• **What you should do**
Say how many lines hold the string "frame", and nothing more.

►

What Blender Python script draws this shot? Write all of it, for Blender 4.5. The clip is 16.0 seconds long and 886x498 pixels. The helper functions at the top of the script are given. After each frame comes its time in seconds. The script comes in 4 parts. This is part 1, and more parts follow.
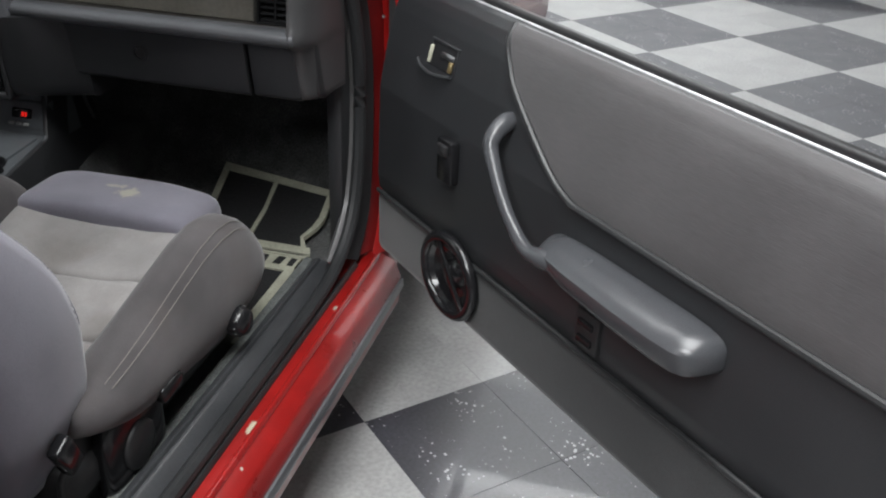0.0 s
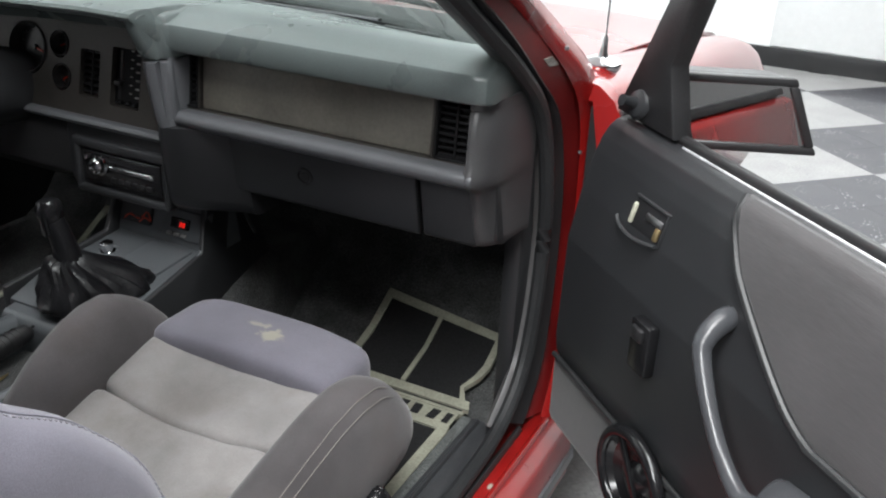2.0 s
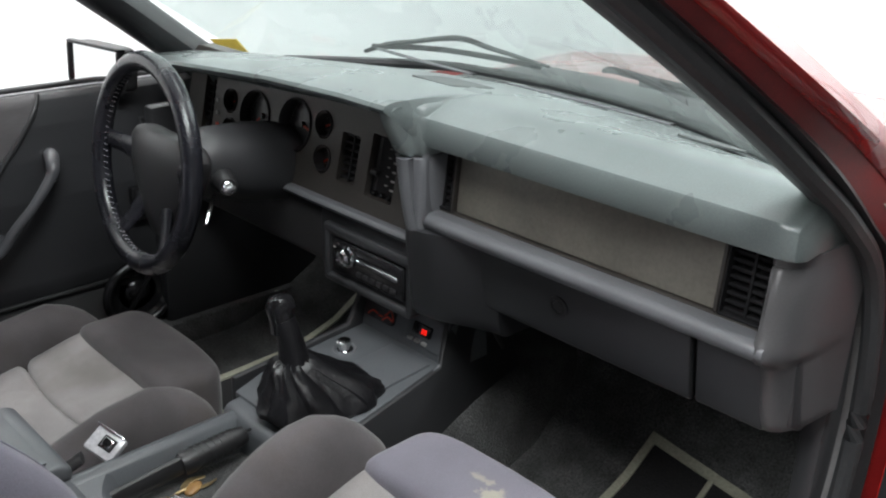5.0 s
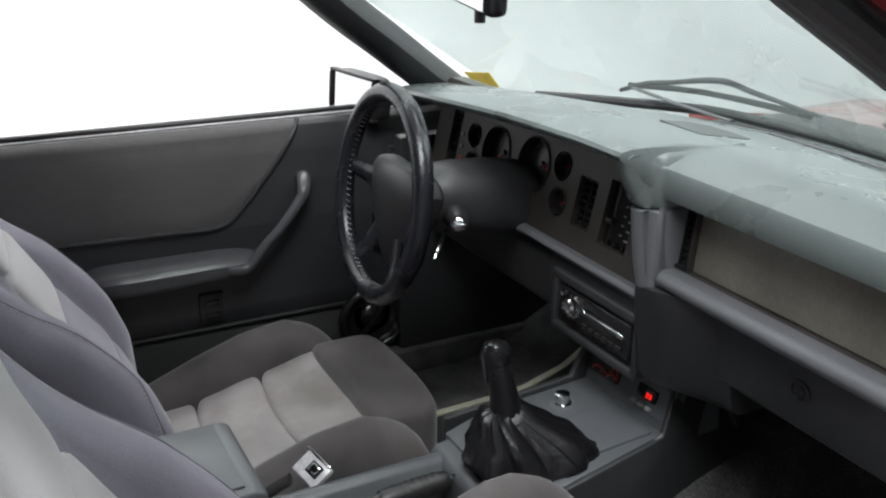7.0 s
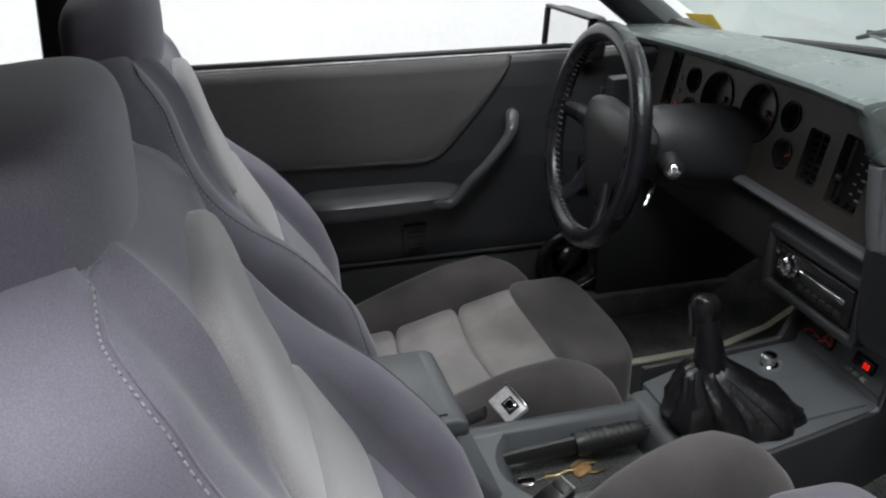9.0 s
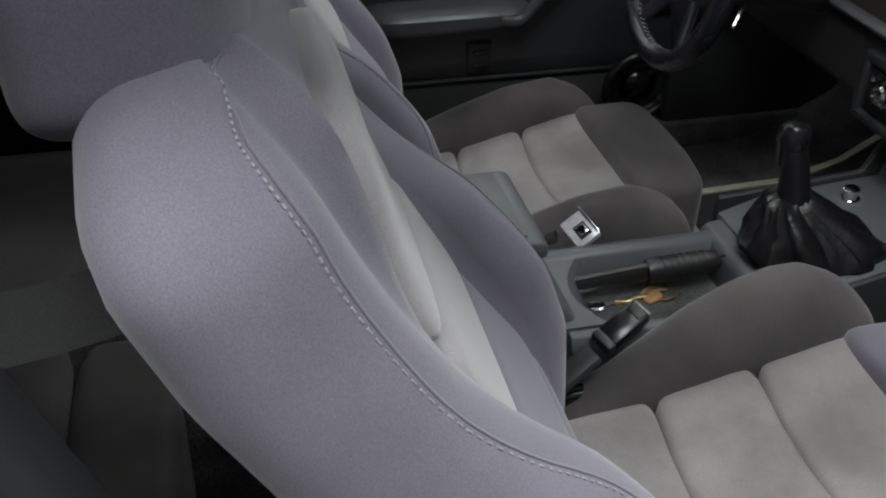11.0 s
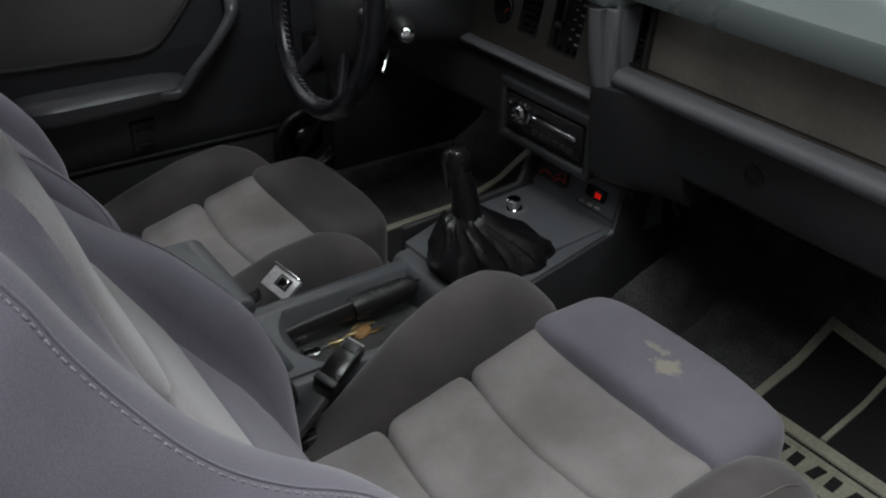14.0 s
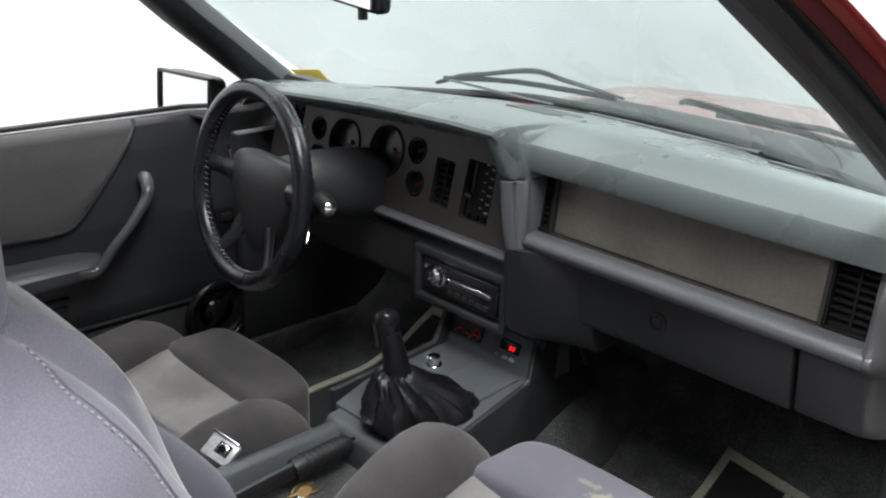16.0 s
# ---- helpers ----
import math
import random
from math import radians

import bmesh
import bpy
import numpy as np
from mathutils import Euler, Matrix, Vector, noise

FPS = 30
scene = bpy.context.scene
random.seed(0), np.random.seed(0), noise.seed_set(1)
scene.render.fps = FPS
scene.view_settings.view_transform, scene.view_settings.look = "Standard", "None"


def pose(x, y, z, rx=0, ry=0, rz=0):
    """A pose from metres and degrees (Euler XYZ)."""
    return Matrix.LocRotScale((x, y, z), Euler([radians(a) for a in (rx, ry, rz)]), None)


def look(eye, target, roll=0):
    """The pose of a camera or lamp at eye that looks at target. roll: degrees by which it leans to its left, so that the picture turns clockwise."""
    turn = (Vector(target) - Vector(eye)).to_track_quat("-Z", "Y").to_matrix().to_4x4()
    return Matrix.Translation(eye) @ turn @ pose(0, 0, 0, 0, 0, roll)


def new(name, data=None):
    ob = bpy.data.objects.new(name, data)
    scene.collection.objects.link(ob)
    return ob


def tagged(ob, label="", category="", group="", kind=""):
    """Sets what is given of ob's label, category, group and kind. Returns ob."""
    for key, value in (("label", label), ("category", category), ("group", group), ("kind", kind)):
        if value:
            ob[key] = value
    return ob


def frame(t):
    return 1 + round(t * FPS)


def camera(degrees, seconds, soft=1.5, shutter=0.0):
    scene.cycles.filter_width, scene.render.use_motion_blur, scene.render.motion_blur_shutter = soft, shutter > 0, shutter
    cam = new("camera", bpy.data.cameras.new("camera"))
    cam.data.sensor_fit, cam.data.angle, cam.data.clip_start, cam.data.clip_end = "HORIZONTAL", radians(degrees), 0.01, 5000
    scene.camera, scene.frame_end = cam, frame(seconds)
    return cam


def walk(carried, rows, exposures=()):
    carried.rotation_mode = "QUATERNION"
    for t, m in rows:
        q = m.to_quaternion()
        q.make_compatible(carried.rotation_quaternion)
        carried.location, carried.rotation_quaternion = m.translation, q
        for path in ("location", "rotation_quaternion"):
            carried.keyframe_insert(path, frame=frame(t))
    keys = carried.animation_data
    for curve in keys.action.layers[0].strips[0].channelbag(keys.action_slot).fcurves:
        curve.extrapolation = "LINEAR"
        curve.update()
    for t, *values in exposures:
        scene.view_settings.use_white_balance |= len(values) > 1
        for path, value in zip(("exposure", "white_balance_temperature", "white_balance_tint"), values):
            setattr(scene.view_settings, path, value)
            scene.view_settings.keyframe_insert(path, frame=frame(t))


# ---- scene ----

◄

• **Expected answer**
5